Implications for treatment of XLAAD

Despite the global CD4+ T-cell hyperresponsiveness, Scurfy mice, like children with XLAAD, are afflicted with only specific autoimmune diseases. Based on the requirement for antigenic stimulation, it is likely that the autoimmune diseases that develop in XLAAD do so because of escape in central tolerance to those antigens, exposure to those antigens in the periphery, and ineffective peripheral tolerance to those antigens. It is possible that autoimmune diabetes and thyroiditis develop because the antigens are abundant and accessible, but other mechanisms may also contribute. Antigen expression in the thymus by thymic antigen-presenting cells is one of the mechanisms of central tolerance. For type 1 diabetes mellitus, the IDDM2 susceptibility locus is associated with decreased insulin expression in the thymus (15). An intriguing possibility is that scurfin controls the expression of certain autoantigens in the thymus and that its absence allows cells reactive to those antigens to escape into the periphery, where they expand and cause disease in response to antigen exposure.
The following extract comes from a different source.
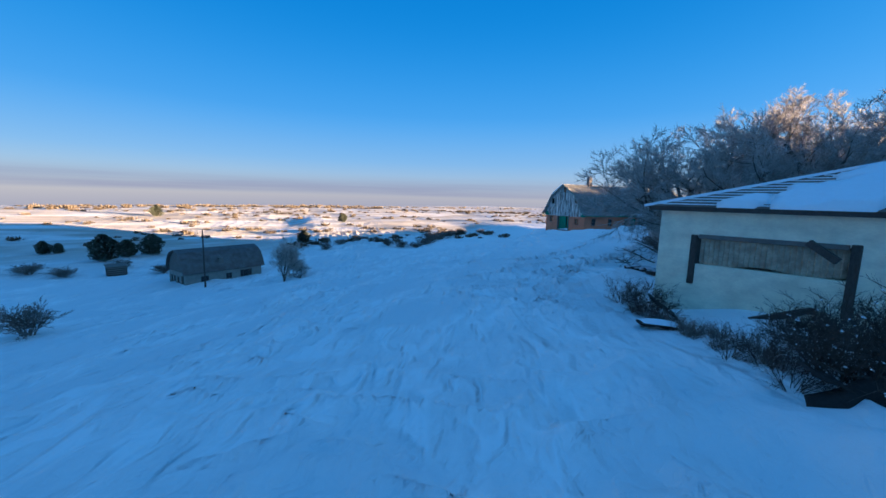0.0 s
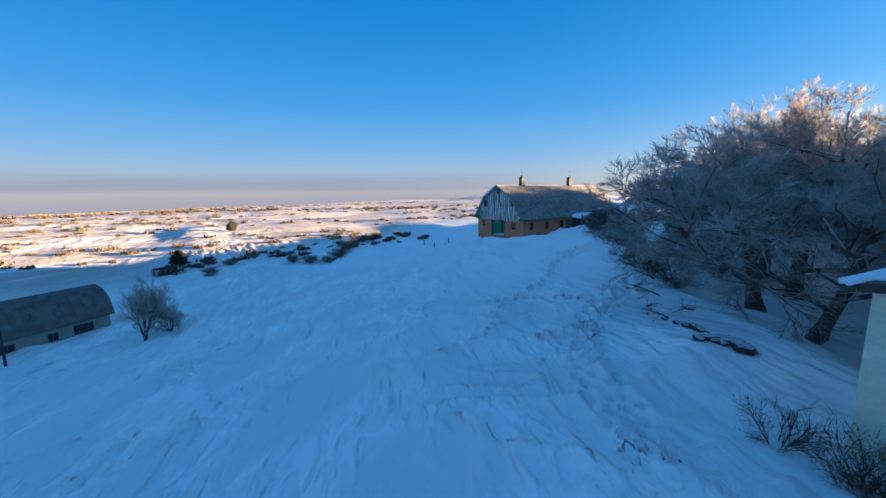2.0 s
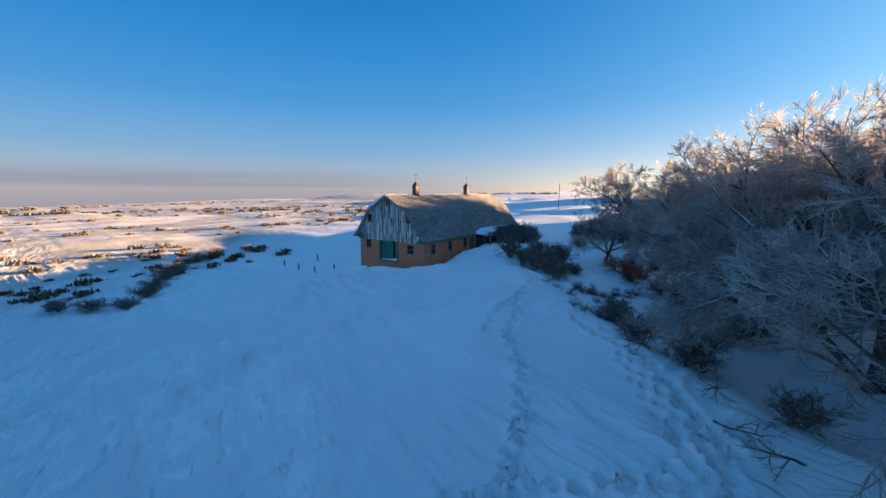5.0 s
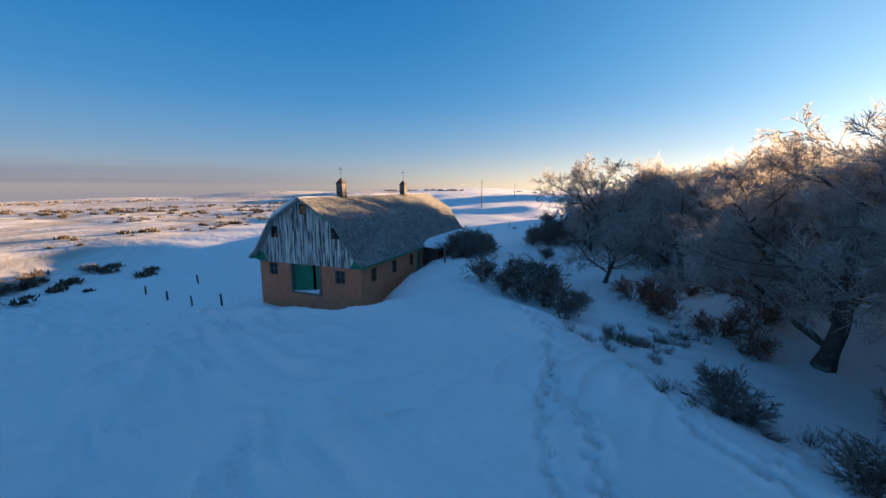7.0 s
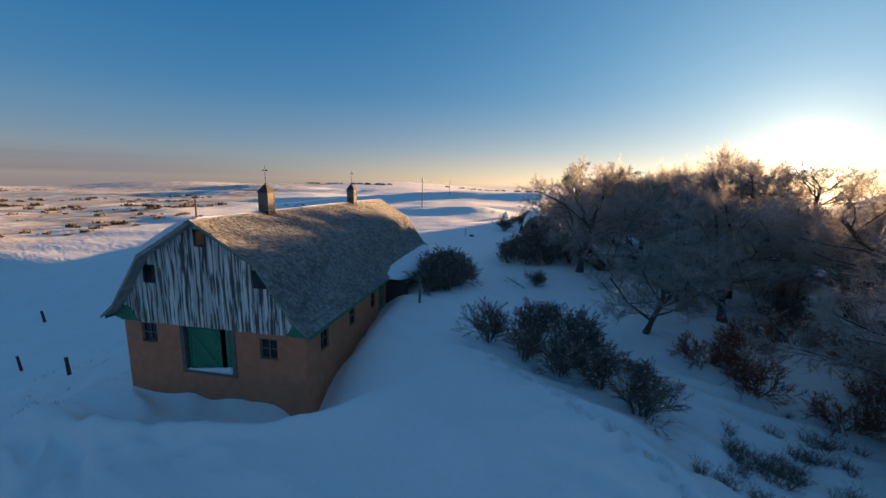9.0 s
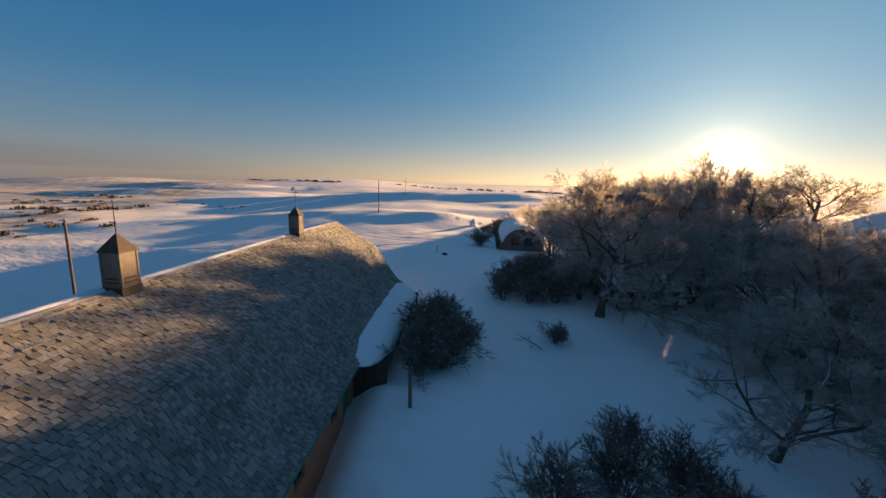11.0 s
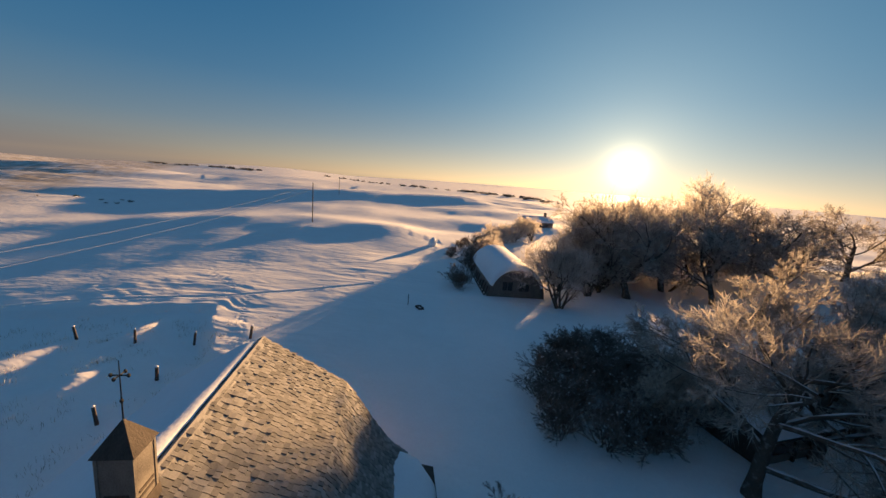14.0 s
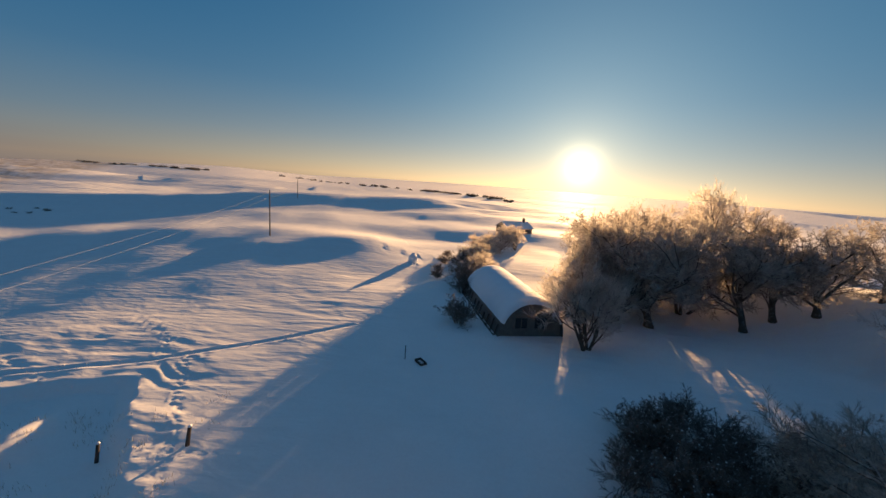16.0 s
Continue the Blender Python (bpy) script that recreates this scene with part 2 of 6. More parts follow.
BARK = material("rough_bark", (0.1, 0.08, 0.066), 0.95, vary=0.35, scale=3, fine=30, second=(0.45, 0.44, 0.44), amount=0.4, contrast=(0.55, 0.7), bump=0.6)
FROST = material("frosted_twigs", (0.72, 0.67, 0.62), 0.8, vary=0.2, scale=0.5, fine=5, second=(0.3, 0.25, 0.21), amount=0.7, island=0.25, bump=0.0)
RIME = material("rimed_grey_twigs", (0.53, 0.495, 0.46), 0.85, vary=0.25, scale=0.5, fine=5, second=(0.26, 0.225, 0.2), amount=0.75, island=0.3, bump=0.0)
TWIG = material("bare_brown_twigs", (0.19, 0.155, 0.13), 0.9, vary=0.35, scale=1, fine=8, second=(0.5, 0.48, 0.47), amount=0.35, contrast=(0.5, 0.7), island=0.35, bump=0.0)
SCRUB = material("dark_scrub_twigs", (0.075, 0.055, 0.042), 0.9, vary=0.35, scale=1, fine=8, second=(0.3, 0.28, 0.27), amount=0.3, contrast=(0.55, 0.7), island=0.35, bump=0.0)
REDTWIG = material("russet_twigs_with_leaves", (0.27, 0.1, 0.06), 0.9, vary=0.35, scale=1, fine=8, second=(0.5, 0.48, 0.46), amount=0.35, contrast=(0.55, 0.7), island=0.35, bump=0.0)
NEEDLE = material("juniper_needles", (0.07, 0.08, 0.055), 0.9, vary=0.35, scale=1, fine=6, second=(0.4, 0.4, 0.39), amount=0.5, contrast=(0.55, 0.7), island=0.4, bump=0.0)
SAGE = material("sagebrush", (0.11, 0.085, 0.06), 0.95, vary=0.3, scale=0.05, fine=1, second=(0.2, 0.17, 0.135), amount=0.5, island=0.45, bump=0.0)
snow_on_top(BARK)


def lets_light_through(m, share):
    """Rime crystals scatter light on through the twigs."""
    nodes, links = m.node_tree.nodes, m.node_tree.links
    b, out = nodes["Principled BSDF"], nodes["Material Output"]
    t, mix = nodes.new("ShaderNodeBsdfTranslucent"), nodes.new("ShaderNodeMixShader")
    links.new(b.inputs["Base Color"].links[0].from_socket, t.inputs["Color"])
    mix.inputs[0].default_value = share
    links.new(b.outputs[0], mix.inputs[1]), links.new(t.outputs[0], mix.inputs[2])
    links.new(mix.outputs[0], out.inputs["Surface"])


lets_light_through(FROST, 0.65)
lets_light_through(RIME, 0.5)
lets_light_through(TWIG, 0.1)
OLDLOG = material("rotten_log", (0.05, 0.042, 0.037), 0.95, vary=0.35, scale=4, fine=30, bump=0.6)
snow_on_top(OLDLOG, 0.6)
OLDTIMBER = material("sodden_dark_board", (0.03, 0.025, 0.022), 0.9, vary=0.35, scale=4, fine=26, bump=0.4)
STRAW = material("frosted_dry_grass", (0.45, 0.4, 0.33), 0.9, vary=0.3, scale=1, fine=8, island=0.3, bump=0.0)
WIRE = material("frosted_wire", (0.4, 0.4, 0.42), 0.7, vary=0.1, bump=0.0)
IRON = material("dark_iron", (0.03, 0.03, 0.032), 0.6, metal=0.6, vary=0.2, bump=0.05)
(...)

The current treatment options for XLAAD are limited to immunosuppressive agents and supportive care, with death usually occurring within the first year of life. Consistent with the decreased sensitivity of Scurfy T cells to cyclosporin A, cyclosporin is often not effective in controlling XLAAD (6, 11). One of the most intriguing observations in the Scurfy mouse is that normal cells can control Scurfy T cells and prevent disease manifestation. Thus, using minimally toxic, nonmyeloablative conditioning regimens followed by transplantation of normal allogeneic stem cells (sometimes termed “mini-transplants”, or “transplant-lite”) (16, 17) to induce mixed chimerism may be an effective treatment strategy for XLAAD. Alternatively, XLAAD may be one of the diseases that respond well to gene therapy, since a small percentage of wild-type T cells may be sufficient to control the disease.